> **Stated goal**: Repeat the lines below exactly as written, please, from the line with "shutter > 0, shutter" to the line with "for t, m in", both lines included, and no others.

====== Dataset content ======

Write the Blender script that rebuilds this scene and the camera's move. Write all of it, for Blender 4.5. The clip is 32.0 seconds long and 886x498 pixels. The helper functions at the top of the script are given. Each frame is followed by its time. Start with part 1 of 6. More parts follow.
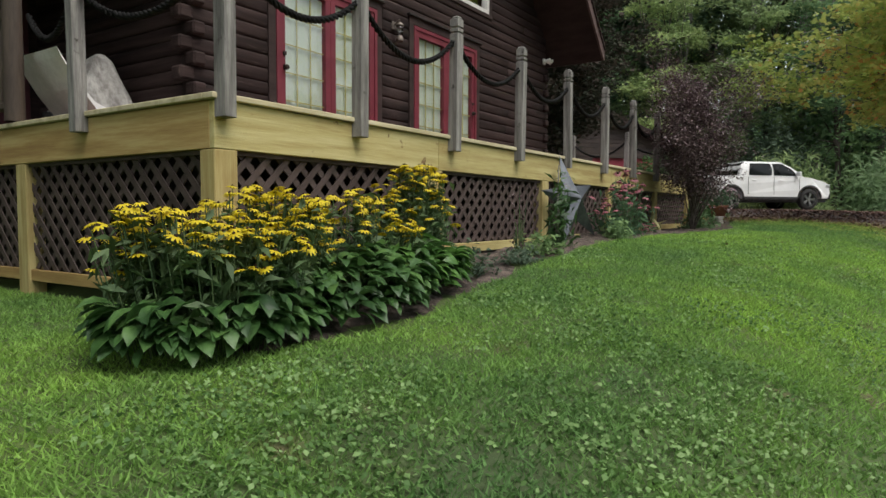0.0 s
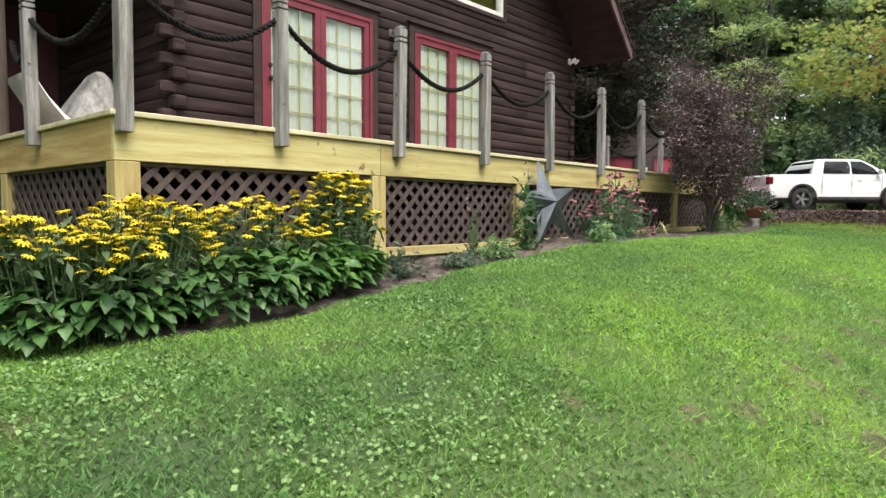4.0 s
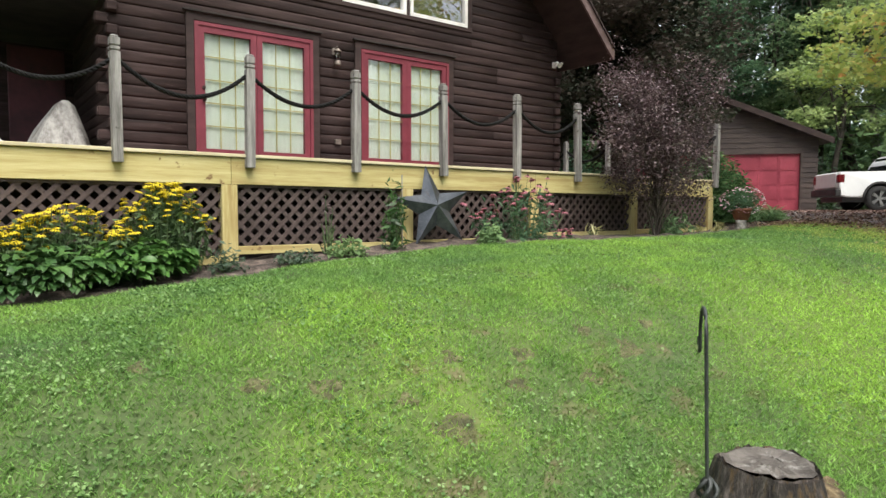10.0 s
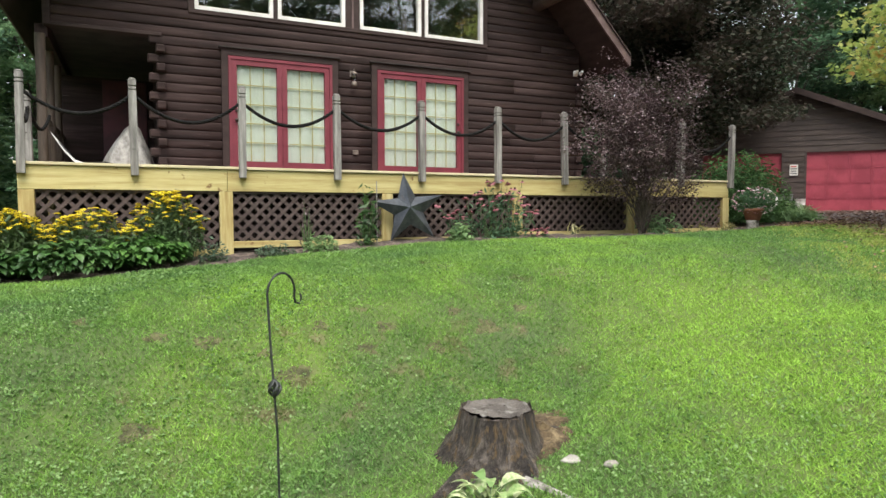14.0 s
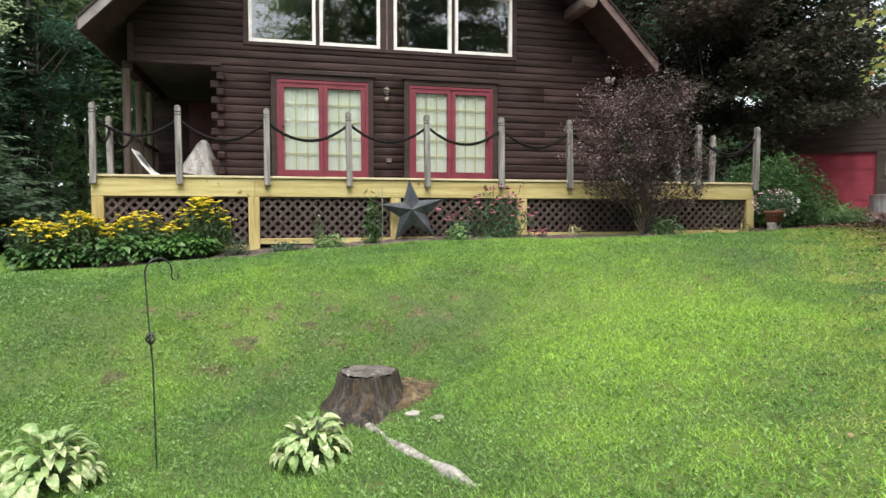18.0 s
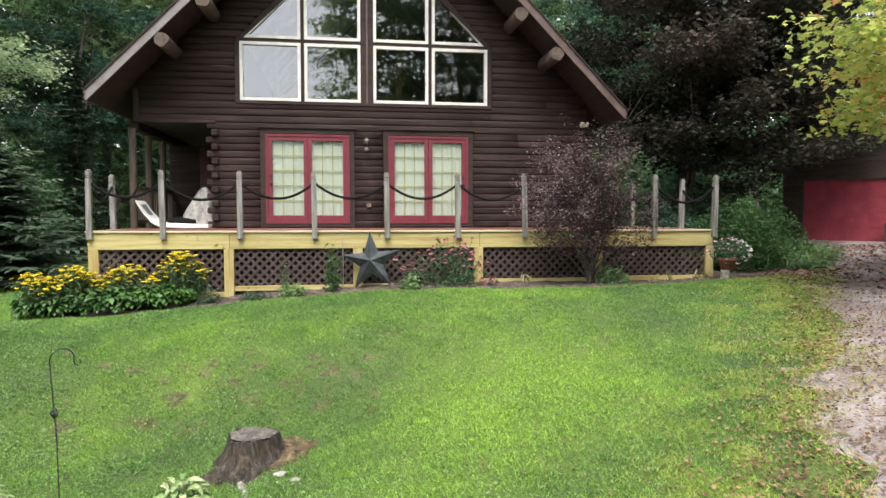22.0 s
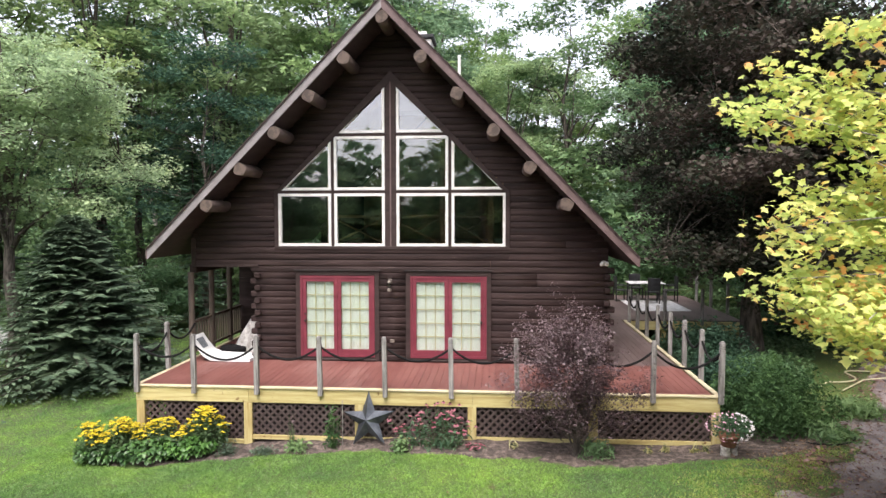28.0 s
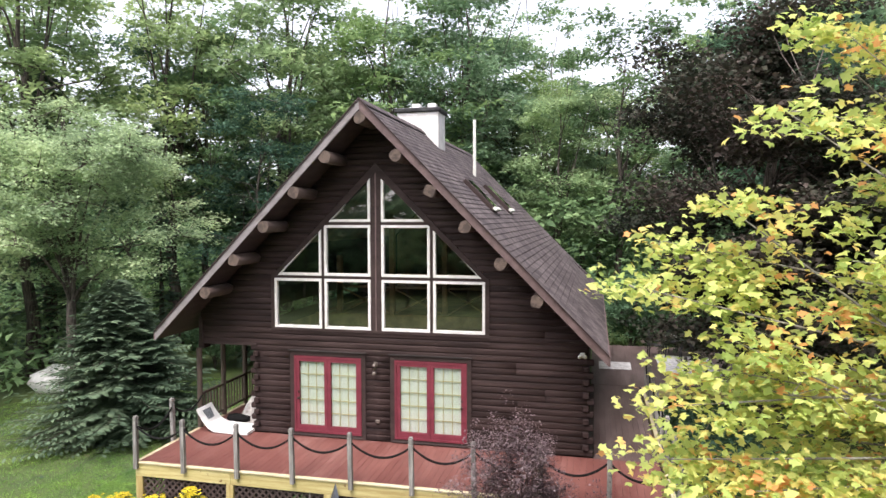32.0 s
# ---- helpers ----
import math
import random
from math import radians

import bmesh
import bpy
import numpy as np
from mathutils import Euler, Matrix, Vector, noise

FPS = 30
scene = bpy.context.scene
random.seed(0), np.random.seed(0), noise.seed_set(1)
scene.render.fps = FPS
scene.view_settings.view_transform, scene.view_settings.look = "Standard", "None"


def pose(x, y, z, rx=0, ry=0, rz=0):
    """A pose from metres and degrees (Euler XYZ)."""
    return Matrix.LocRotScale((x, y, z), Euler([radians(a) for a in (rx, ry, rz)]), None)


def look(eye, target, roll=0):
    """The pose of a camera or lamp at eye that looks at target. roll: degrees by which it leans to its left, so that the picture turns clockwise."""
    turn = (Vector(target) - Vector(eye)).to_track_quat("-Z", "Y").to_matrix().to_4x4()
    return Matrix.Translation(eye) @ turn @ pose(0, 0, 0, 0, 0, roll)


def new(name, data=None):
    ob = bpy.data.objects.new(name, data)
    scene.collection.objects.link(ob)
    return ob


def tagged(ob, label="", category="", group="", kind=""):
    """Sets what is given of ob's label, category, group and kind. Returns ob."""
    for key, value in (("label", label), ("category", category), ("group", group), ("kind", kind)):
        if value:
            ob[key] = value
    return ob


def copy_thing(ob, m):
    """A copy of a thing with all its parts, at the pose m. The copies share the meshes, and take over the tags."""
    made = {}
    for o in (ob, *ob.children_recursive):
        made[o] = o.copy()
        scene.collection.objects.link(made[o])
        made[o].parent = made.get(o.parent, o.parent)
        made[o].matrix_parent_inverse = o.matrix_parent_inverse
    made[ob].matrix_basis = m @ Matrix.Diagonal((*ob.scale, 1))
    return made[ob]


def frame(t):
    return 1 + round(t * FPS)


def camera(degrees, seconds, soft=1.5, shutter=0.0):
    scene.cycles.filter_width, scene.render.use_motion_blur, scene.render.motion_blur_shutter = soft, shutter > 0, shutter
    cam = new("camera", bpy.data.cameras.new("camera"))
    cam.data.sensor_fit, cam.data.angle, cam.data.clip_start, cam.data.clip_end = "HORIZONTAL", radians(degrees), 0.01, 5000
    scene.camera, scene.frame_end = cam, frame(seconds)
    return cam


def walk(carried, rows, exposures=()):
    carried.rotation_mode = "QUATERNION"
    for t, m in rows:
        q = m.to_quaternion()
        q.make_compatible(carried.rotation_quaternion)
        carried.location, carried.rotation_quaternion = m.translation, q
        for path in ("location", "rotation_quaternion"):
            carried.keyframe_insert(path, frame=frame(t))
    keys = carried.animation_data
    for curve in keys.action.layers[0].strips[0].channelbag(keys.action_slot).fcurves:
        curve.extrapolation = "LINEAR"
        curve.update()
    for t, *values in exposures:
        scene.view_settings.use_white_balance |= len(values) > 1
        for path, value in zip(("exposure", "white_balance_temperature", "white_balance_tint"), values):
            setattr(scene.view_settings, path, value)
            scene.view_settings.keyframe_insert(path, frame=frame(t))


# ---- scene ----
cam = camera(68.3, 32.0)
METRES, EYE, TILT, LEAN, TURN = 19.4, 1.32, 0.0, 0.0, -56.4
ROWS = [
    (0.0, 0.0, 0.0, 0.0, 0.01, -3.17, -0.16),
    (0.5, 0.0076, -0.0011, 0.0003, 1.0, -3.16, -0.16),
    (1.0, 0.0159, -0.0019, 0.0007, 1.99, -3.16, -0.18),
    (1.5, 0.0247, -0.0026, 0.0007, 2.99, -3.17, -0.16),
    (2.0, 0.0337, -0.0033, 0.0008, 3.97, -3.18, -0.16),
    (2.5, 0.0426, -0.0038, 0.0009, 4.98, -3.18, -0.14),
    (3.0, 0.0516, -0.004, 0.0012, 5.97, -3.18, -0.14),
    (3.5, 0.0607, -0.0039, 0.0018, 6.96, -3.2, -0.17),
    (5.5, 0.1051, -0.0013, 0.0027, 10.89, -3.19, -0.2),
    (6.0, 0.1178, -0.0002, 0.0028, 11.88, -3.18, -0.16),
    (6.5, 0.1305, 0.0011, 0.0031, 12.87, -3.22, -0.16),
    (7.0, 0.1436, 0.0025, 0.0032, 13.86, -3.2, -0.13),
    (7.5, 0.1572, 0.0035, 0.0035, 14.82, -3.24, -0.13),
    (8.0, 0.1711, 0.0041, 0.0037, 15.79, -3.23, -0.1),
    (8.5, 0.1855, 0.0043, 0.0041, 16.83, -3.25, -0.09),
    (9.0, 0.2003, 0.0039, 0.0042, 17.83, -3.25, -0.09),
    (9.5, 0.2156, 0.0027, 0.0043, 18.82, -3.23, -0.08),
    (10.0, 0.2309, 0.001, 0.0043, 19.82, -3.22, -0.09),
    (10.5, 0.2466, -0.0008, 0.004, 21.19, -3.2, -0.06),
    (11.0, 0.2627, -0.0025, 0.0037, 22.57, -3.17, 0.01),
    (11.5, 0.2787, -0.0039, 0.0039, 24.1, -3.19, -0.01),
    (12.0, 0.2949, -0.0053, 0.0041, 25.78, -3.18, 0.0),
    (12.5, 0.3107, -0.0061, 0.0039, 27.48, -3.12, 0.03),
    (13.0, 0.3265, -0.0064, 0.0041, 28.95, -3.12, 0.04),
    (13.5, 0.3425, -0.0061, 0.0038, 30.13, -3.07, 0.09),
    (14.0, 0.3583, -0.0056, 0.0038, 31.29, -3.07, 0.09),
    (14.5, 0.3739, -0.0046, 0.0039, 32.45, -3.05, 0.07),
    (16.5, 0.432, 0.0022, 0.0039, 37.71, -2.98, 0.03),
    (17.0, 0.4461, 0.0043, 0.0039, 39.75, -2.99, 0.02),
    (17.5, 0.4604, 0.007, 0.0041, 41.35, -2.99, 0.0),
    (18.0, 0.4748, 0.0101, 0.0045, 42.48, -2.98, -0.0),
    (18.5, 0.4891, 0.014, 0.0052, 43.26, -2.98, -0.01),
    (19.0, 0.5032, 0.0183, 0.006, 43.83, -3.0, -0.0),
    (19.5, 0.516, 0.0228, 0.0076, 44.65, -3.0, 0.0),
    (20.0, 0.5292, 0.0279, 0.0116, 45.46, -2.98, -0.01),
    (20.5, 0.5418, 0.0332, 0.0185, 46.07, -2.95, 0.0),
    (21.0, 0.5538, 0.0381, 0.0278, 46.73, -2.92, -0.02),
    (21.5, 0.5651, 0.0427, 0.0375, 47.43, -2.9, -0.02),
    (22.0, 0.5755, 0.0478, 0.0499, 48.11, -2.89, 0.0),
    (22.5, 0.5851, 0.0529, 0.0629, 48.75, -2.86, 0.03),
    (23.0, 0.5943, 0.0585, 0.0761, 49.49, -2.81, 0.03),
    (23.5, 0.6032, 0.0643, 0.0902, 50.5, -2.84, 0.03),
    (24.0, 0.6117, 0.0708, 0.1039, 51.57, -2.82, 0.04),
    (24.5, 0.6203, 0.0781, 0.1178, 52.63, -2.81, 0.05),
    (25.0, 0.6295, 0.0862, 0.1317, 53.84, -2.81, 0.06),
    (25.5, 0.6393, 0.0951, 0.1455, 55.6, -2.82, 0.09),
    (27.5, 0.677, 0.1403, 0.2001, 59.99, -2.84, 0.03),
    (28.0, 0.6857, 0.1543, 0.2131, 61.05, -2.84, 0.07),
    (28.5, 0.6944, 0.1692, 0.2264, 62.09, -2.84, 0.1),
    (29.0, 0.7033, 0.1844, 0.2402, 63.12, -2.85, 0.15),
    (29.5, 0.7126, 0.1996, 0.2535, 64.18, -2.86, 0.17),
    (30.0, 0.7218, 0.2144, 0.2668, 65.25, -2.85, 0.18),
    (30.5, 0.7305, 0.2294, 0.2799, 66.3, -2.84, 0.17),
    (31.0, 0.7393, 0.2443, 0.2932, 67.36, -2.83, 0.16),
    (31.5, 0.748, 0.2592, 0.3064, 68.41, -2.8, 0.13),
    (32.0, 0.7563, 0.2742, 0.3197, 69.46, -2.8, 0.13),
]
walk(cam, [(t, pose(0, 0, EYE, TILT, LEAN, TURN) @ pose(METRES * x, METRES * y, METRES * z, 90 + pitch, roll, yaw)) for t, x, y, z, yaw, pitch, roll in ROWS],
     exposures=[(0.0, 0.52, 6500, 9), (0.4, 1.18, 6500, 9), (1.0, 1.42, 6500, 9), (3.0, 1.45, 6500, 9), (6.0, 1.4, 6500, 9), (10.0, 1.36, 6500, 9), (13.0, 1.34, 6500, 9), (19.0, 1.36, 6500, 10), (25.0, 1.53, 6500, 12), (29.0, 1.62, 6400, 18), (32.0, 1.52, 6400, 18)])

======

> **Answer to the task**:
    scene.cycles.filter_width, scene.render.use_motion_blur, scene.render.motion_blur_shutter = soft, shutter > 0, shutter
    cam = new("camera", bpy.data.cameras.new("camera"))
    cam.data.sensor_fit, cam.data.angle, cam.data.clip_start, cam.data.clip_end = "HORIZONTAL", radians(degrees), 0.01, 5000
    scene.camera, scene.frame_end = cam, frame(seconds)
    return cam


def walk(carried, rows, exposures=()):
    carried.rotation_mode = "QUATERNION"
    for t, m in rows:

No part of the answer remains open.